- [Information provided]
────

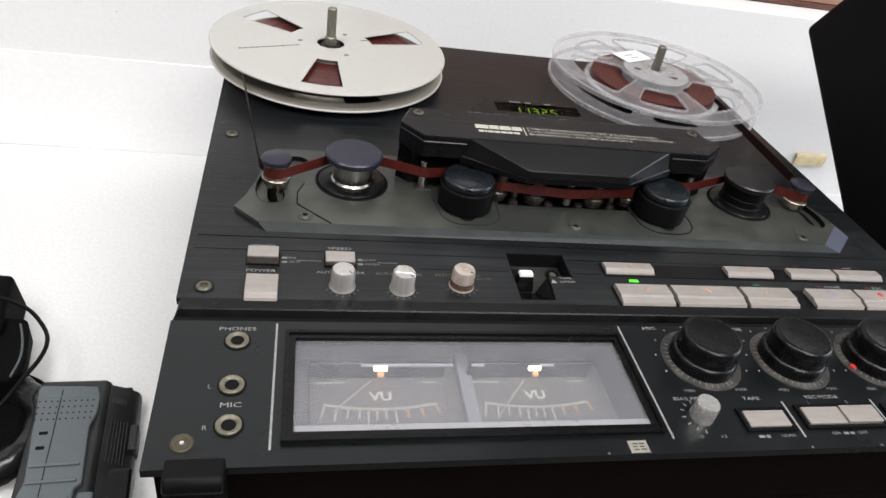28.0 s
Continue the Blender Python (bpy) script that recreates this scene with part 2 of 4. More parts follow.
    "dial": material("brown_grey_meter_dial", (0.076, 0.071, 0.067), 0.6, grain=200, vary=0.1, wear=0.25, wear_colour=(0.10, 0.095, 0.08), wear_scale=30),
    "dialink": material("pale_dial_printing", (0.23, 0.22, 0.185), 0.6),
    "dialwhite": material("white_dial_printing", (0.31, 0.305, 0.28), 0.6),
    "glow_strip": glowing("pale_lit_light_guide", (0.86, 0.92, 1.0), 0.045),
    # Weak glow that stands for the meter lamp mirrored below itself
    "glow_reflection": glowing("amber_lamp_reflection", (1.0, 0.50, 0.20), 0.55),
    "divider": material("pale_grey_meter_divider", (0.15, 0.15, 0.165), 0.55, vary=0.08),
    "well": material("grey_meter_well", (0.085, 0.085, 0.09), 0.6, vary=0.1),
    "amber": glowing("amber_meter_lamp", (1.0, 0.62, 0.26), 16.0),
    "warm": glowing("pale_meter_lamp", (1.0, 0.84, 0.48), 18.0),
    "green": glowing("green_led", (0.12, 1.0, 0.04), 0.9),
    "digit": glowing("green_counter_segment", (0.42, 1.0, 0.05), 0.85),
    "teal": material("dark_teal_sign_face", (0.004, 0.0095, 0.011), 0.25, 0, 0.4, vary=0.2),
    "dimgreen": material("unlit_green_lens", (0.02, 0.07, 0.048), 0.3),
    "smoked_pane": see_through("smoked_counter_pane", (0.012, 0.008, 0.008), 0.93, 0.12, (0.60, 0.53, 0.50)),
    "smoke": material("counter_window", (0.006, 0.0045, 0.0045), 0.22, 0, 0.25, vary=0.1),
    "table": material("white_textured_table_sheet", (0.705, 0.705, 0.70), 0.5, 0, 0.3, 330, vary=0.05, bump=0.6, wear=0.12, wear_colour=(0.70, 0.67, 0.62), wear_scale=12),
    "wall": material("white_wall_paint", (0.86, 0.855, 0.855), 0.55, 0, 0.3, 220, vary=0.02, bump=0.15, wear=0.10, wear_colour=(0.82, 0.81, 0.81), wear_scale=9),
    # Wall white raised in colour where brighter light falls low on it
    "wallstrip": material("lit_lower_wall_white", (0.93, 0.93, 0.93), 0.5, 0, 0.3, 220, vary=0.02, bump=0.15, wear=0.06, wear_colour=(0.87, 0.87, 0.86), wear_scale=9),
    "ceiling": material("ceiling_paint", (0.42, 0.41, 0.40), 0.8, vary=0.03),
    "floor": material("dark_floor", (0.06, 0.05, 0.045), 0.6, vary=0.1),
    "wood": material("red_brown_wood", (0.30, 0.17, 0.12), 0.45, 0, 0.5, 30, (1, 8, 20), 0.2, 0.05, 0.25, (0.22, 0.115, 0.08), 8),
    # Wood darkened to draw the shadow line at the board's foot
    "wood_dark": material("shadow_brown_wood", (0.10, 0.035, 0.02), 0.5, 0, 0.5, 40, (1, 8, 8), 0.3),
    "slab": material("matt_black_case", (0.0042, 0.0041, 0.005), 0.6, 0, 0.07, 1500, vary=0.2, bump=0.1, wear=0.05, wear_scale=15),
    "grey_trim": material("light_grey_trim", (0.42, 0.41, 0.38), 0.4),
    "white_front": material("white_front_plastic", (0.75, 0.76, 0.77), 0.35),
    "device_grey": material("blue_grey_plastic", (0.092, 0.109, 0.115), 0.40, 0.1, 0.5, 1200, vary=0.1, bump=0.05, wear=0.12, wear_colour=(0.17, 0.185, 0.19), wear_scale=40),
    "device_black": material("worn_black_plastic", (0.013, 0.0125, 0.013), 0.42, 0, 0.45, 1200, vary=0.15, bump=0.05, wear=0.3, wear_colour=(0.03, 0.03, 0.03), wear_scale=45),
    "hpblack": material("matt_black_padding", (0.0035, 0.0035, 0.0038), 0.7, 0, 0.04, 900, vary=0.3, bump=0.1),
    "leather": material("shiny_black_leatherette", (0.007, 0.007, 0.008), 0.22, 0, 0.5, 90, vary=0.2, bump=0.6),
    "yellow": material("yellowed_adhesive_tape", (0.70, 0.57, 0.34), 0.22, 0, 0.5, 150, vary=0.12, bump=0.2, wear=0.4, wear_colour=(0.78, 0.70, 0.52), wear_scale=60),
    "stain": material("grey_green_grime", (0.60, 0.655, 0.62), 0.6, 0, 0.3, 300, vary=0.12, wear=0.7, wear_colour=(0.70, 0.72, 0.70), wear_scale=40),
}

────

- [What to work on] The data above should be repeated exactly, minus any pictures.

- [Answer for this exercise]
28.0 s
Continue the Blender Python (bpy) script that recreates this scene with part 2 of 4. More parts follow.
    "dial": material("brown_grey_meter_dial", (0.076, 0.071, 0.067), 0.6, grain=200, vary=0.1, wear=0.25, wear_colour=(0.10, 0.095, 0.08), wear_scale=30),
    "dialink": material("pale_dial_printing", (0.23, 0.22, 0.185), 0.6),
    "dialwhite": material("white_dial_printing", (0.31, 0.305, 0.28), 0.6),
    "glow_strip": glowing("pale_lit_light_guide", (0.86, 0.92, 1.0), 0.045),
    # Weak glow that stands for the meter lamp mirrored below itself
    "glow_reflection": glowing("amber_lamp_reflection", (1.0, 0.50, 0.20), 0.55),
    "divider": material("pale_grey_meter_divider", (0.15, 0.15, 0.165), 0.55, vary=0.08),
    "well": material("grey_meter_well", (0.085, 0.085, 0.09), 0.6, vary=0.1),
    "amber": glowing("amber_meter_lamp", (1.0, 0.62, 0.26), 16.0),
    "warm": glowing("pale_meter_lamp", (1.0, 0.84, 0.48), 18.0),
    "green": glowing("green_led", (0.12, 1.0, 0.04), 0.9),
    "digit": glowing("green_counter_segment", (0.42, 1.0, 0.05), 0.85),
    "teal": material("dark_teal_sign_face", (0.004, 0.0095, 0.011), 0.25, 0, 0.4, vary=0.2),
    "dimgreen": material("unlit_green_lens", (0.02, 0.07, 0.048), 0.3),
    "smoked_pane": see_through("smoked_counter_pane", (0.012, 0.008, 0.008), 0.93, 0.12, (0.60, 0.53, 0.50)),
    "smoke": material("counter_window", (0.006, 0.0045, 0.0045), 0.22, 0, 0.25, vary=0.1),
    "table": material("white_textured_table_sheet", (0.705, 0.705, 0.70), 0.5, 0, 0.3, 330, vary=0.05, bump=0.6, wear=0.12, wear_colour=(0.70, 0.67, 0.62), wear_scale=12),
    "wall": material("white_wall_paint", (0.86, 0.855, 0.855), 0.55, 0, 0.3, 220, vary=0.02, bump=0.15, wear=0.10, wear_colour=(0.82, 0.81, 0.81), wear_scale=9),
    # Wall white raised in colour where brighter light falls low on it
    "wallstrip": material("lit_lower_wall_white", (0.93, 0.93, 0.93), 0.5, 0, 0.3, 220, vary=0.02, bump=0.15, wear=0.06, wear_colour=(0.87, 0.87, 0.86), wear_scale=9),
    "ceiling": material("ceiling_paint", (0.42, 0.41, 0.40), 0.8, vary=0.03),
    "floor": material("dark_floor", (0.06, 0.05, 0.045), 0.6, vary=0.1),
    "wood": material("red_brown_wood", (0.30, 0.17, 0.12), 0.45, 0, 0.5, 30, (1, 8, 20), 0.2, 0.05, 0.25, (0.22, 0.115, 0.08), 8),
    # Wood darkened to draw the shadow line at the board's foot
    "wood_dark": material("shadow_brown_wood", (0.10, 0.035, 0.02), 0.5, 0, 0.5, 40, (1, 8, 8), 0.3),
    "slab": material("matt_black_case", (0.0042, 0.0041, 0.005), 0.6, 0, 0.07, 1500, vary=0.2, bump=0.1, wear=0.05, wear_scale=15),
    "grey_trim": material("light_grey_trim", (0.42, 0.41, 0.38), 0.4),
    "white_front": material("white_front_plastic", (0.75, 0.76, 0.77), 0.35),
    "device_grey": material("blue_grey_plastic", (0.092, 0.109, 0.115), 0.40, 0.1, 0.5, 1200, vary=0.1, bump=0.05, wear=0.12, wear_colour=(0.17, 0.185, 0.19), wear_scale=40),
    "device_black": material("worn_black_plastic", (0.013, 0.0125, 0.013), 0.42, 0, 0.45, 1200, vary=0.15, bump=0.05, wear=0.3, wear_colour=(0.03, 0.03, 0.03), wear_scale=45),
    "hpblack": material("matt_black_padding", (0.0035, 0.0035, 0.0038), 0.7, 0, 0.04, 900, vary=0.3, bump=0.1),
    "leather": material("shiny_black_leatherette", (0.007, 0.007, 0.008), 0.22, 0, 0.5, 90, vary=0.2, bump=0.6),
    "yellow": material("yellowed_adhesive_tape", (0.70, 0.57, 0.34), 0.22, 0, 0.5, 150, vary=0.12, bump=0.2, wear=0.4, wear_colour=(0.78, 0.70, 0.52), wear_scale=60),
    "stain": material("grey_green_grime", (0.60, 0.655, 0.62), 0.6, 0, 0.3, 300, vary=0.12, wear=0.7, wear_colour=(0.70, 0.72, 0.70), wear_scale=40),
}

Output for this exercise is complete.